Нина была уже на пятом месяце беременности, когда обнаружила, что «потеряла» живопись. Странная история. Испортив два-три холста, Нина упаковала масло и убрала подрамники.
В свой день рождения Николай купил бутылку коньяка и закрылся в квартире. Он знал, что этот опыт не слишком хорош, можно было бы позвать друзей и отпраздновать в ресторане, но ему не хотелось никого видеть. И не хотелось заражать других своей печалью. Ему хотелось посмотреть ей в лицо и задать вопросы. Печаль имела имя. Гульнара. Он потерял её уже давно, гораздо раньше физического расставания. Он думал, что размеренная спокойная жизнь будет ею оценена и принята с благодарностью. Он боялся сцен обоюдногогнева, ругани, сам никогда не поднимал руки на женщину. Слишком ярки были страшные сцены из детства. Они жили в деревне.

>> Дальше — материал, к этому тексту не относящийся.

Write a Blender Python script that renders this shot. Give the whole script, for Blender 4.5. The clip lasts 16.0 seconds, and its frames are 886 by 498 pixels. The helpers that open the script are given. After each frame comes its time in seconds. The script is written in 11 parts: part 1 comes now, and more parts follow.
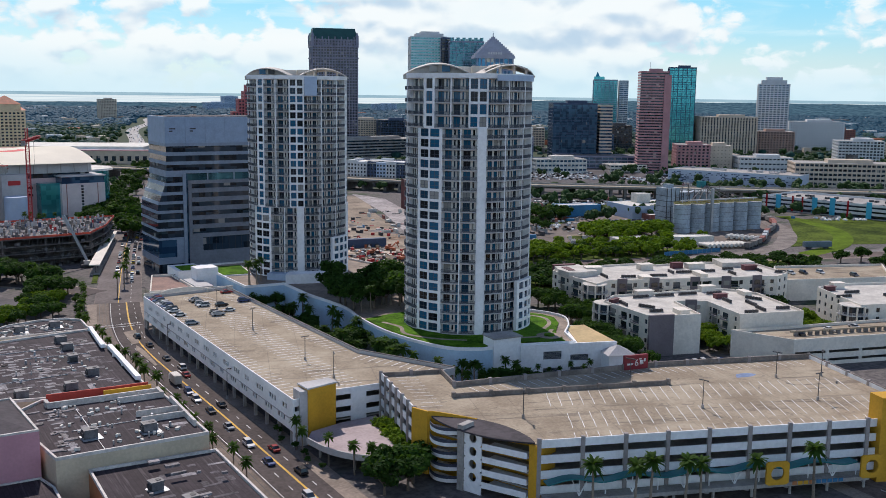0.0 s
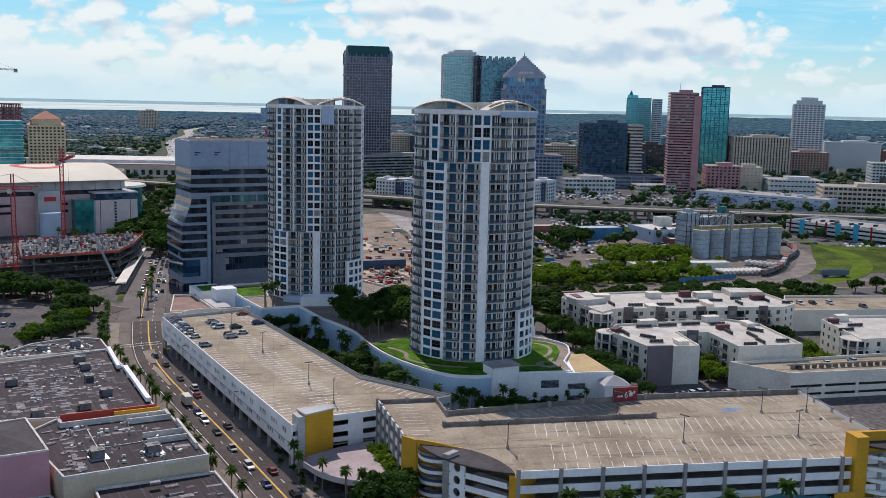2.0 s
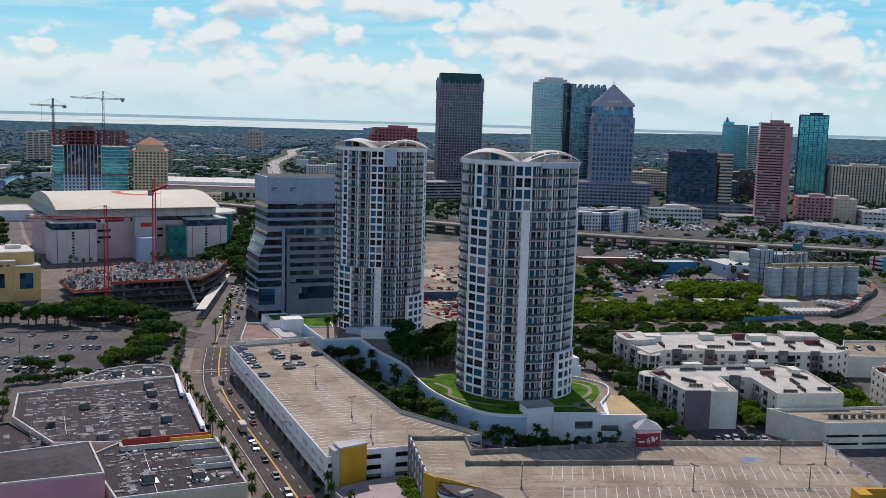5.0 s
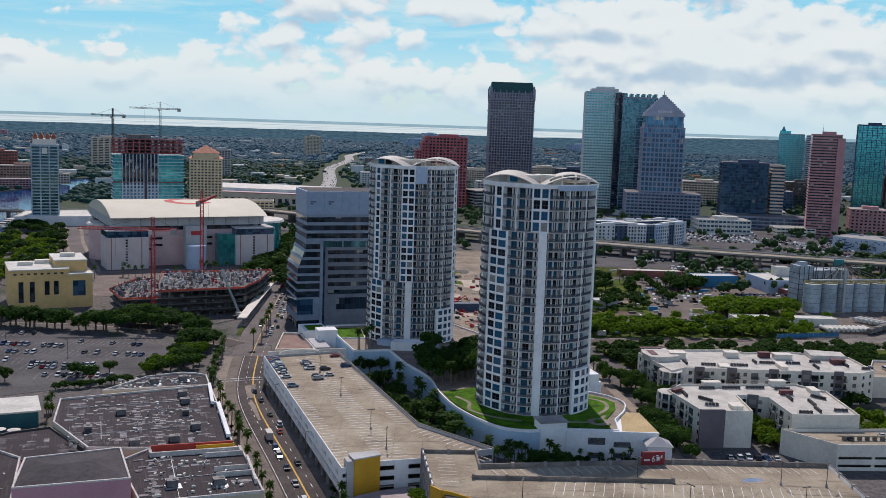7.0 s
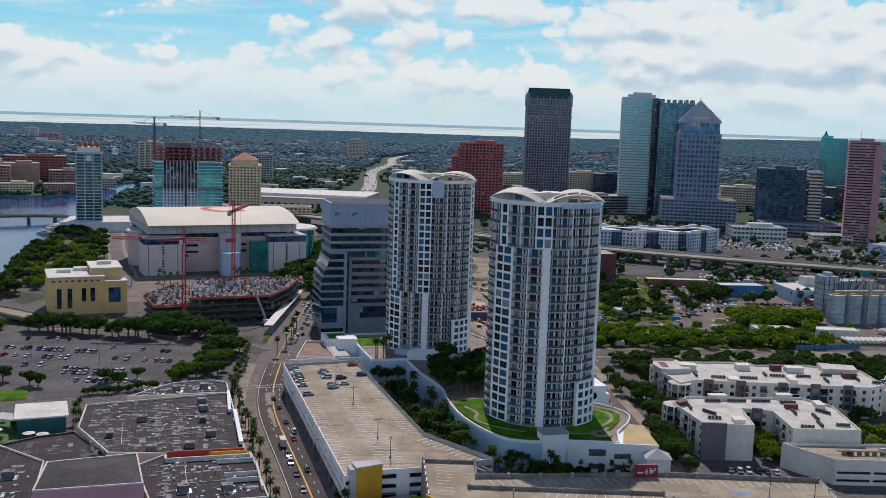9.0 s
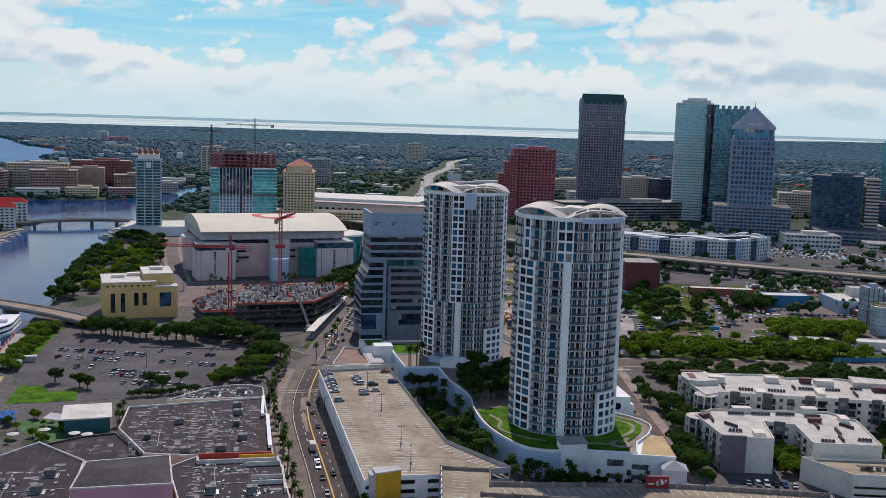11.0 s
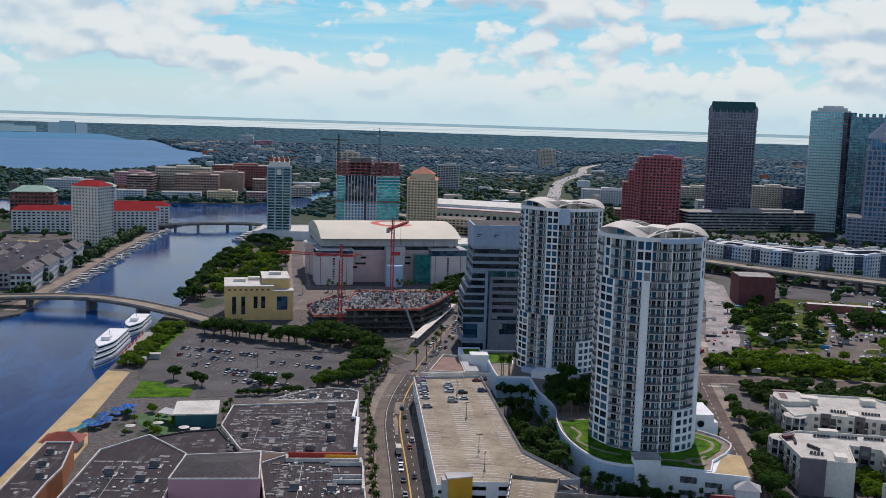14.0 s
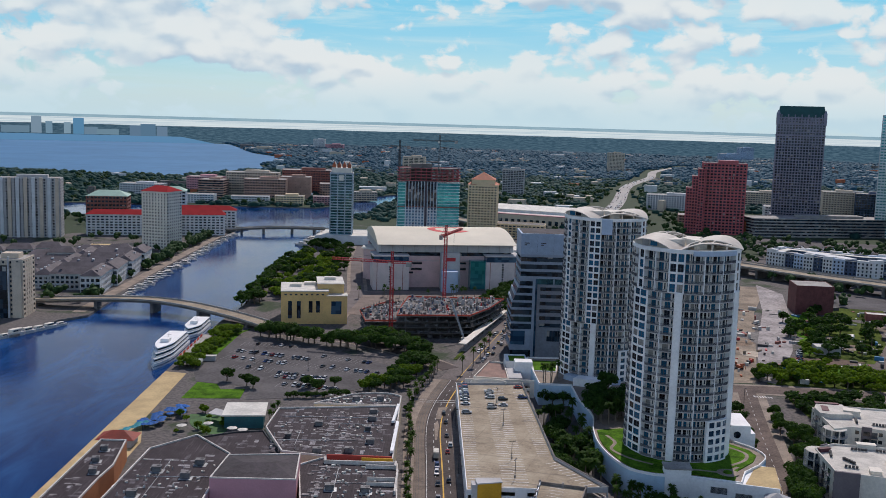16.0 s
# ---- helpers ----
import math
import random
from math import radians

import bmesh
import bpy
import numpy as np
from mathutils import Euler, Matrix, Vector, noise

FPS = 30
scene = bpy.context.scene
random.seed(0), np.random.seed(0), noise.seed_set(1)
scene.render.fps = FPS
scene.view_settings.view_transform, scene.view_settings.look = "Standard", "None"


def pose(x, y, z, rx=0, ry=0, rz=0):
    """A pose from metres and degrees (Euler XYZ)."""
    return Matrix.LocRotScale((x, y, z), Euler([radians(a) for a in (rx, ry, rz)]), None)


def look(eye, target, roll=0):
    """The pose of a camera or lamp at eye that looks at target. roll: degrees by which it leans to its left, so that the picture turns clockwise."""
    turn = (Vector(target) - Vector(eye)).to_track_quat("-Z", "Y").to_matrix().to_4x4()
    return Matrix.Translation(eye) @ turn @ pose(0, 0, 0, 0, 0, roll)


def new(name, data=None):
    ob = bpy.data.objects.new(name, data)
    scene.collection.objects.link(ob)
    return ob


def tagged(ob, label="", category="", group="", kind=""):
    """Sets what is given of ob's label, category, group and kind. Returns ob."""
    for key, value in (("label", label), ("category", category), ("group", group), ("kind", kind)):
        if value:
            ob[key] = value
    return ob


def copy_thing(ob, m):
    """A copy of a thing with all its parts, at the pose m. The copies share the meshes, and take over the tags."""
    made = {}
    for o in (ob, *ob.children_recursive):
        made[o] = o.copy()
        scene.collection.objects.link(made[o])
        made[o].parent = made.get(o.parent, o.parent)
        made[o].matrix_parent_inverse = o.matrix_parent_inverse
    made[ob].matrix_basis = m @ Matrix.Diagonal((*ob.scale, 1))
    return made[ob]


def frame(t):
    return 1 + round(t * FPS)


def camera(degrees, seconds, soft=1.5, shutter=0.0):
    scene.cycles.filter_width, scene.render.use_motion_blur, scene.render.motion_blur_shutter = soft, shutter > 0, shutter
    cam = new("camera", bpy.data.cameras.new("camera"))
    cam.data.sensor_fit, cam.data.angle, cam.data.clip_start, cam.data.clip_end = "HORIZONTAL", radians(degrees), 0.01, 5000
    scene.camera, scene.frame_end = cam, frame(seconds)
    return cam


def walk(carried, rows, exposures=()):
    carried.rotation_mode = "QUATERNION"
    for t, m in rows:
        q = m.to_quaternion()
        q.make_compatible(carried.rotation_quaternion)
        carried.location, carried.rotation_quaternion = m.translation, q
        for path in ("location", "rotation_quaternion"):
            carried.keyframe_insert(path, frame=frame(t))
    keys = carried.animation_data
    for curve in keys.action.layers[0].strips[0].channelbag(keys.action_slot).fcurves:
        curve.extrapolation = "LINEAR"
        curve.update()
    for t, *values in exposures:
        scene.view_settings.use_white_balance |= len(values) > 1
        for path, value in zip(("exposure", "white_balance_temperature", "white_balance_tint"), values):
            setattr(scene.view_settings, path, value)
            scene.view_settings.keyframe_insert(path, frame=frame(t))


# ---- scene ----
cam = camera(48.4, 16.0, soft=0.8)
METRES, EYE, TILT, LEAN, TURN = 147.0, 88.5, 0.0, 0.0, -31.2
ROWS = [
    (0.0, 0.0, 0.0, 0.0, 0.11, -9.0, -0.7),
    (0.5, 0.017, -0.0167, 0.0134, 0.68, -8.84, -0.86),
    (1.0, 0.0356, -0.0335, 0.0269, 1.29, -8.68, -1.03),
    (1.5, 0.056, -0.0505, 0.0398, 1.87, -8.52, -1.15),
    (2.0, 0.077, -0.067, 0.053, 2.42, -8.35, -1.28),
    (2.5, 0.099, -0.0839, 0.066, 3.01, -8.19, -1.35),
    (3.0, 0.1213, -0.1007, 0.0795, 4.0, -8.04, -1.41),
    (3.5, 0.1453, -0.1174, 0.0919, 5.12, -7.88, -1.45),
    (4.0, 0.1693, -0.1338, 0.1051, 6.24, -7.74, -1.53),
    (4.5, 0.1939, -0.1504, 0.1183, 7.34, -7.6, -1.59),
    (5.0, 0.2191, -0.1665, 0.1313, 8.43, -7.44, -1.68),
    (7.5, 0.3513, -0.2419, 0.1938, 12.65, -7.35, -1.94),
    (8.0, 0.3788, -0.2554, 0.2063, 13.32, -7.35, -1.95),
    (8.5, 0.4066, -0.2684, 0.2186, 13.98, -7.35, -1.89),
    (11.0, 0.5471, -0.3257, 0.2712, 18.3, -7.34, -1.76),
    (11.5, 0.5751, -0.335, 0.2803, 19.61, -7.35, -1.77),
    (12.0, 0.6032, -0.3433, 0.289, 20.99, -7.37, -1.76),
    (12.5, 0.6315, -0.3513, 0.2975, 22.35, -7.39, -1.79),
    (13.0, 0.6601, -0.3582, 0.306, 23.71, -7.39, -1.8),
    (13.5, 0.6885, -0.3642, 0.3147, 25.05, -7.4, -1.8),
    (14.0, 0.7172, -0.3695, 0.3232, 26.36, -7.41, -1.79),
    (14.5, 0.7443, -0.3736, 0.3311, 27.43, -7.42, -1.77),
    (15.0, 0.7732, -0.3776, 0.3394, 28.47, -7.42, -1.72),
    (15.5, 0.8022, -0.3807, 0.3477, 29.54, -7.41, -1.68),
    (16.0, 0.8315, -0.3832, 0.3559, 30.55, -7.39, -1.65),
]
walk(cam, [(t, pose(0, 0, EYE, TILT, LEAN, TURN) @ pose(METRES * x, METRES * y, METRES * z, 90 + pitch, roll, yaw)) for t, x, y, z, yaw, pitch, roll in ROWS],
     exposures=[(0.0, 0.12), (2.0, 0.02), (5.0, -0.08), (11.0, -0.13), (16.0, -0.16)])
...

Отец бил мать так, что каждый раз ему казалось, что она умерла, но та оживала, тихонько кряхтела и охала, и они жили дальше. Однажды скорая приехала слишком поздно. Отцу дали срок, и Николая приютили родственники. Наверное, он был слабым, не бойцом, да и не любил драться, хотя понимал, что в своём пределе жизнь – бесконечная борьба за выживание. Драка без начала и конца. Война. Но войны и беды хватало. Её хватало. На середине бутылки печаль притупилась, Гулино лицо исчезло, и пришло одиночество вопрошающее:
– Что? Плохо тебе? Сосредоточься на чём-то одном, делай одно дело, отдай лишнее, останься ни с чем.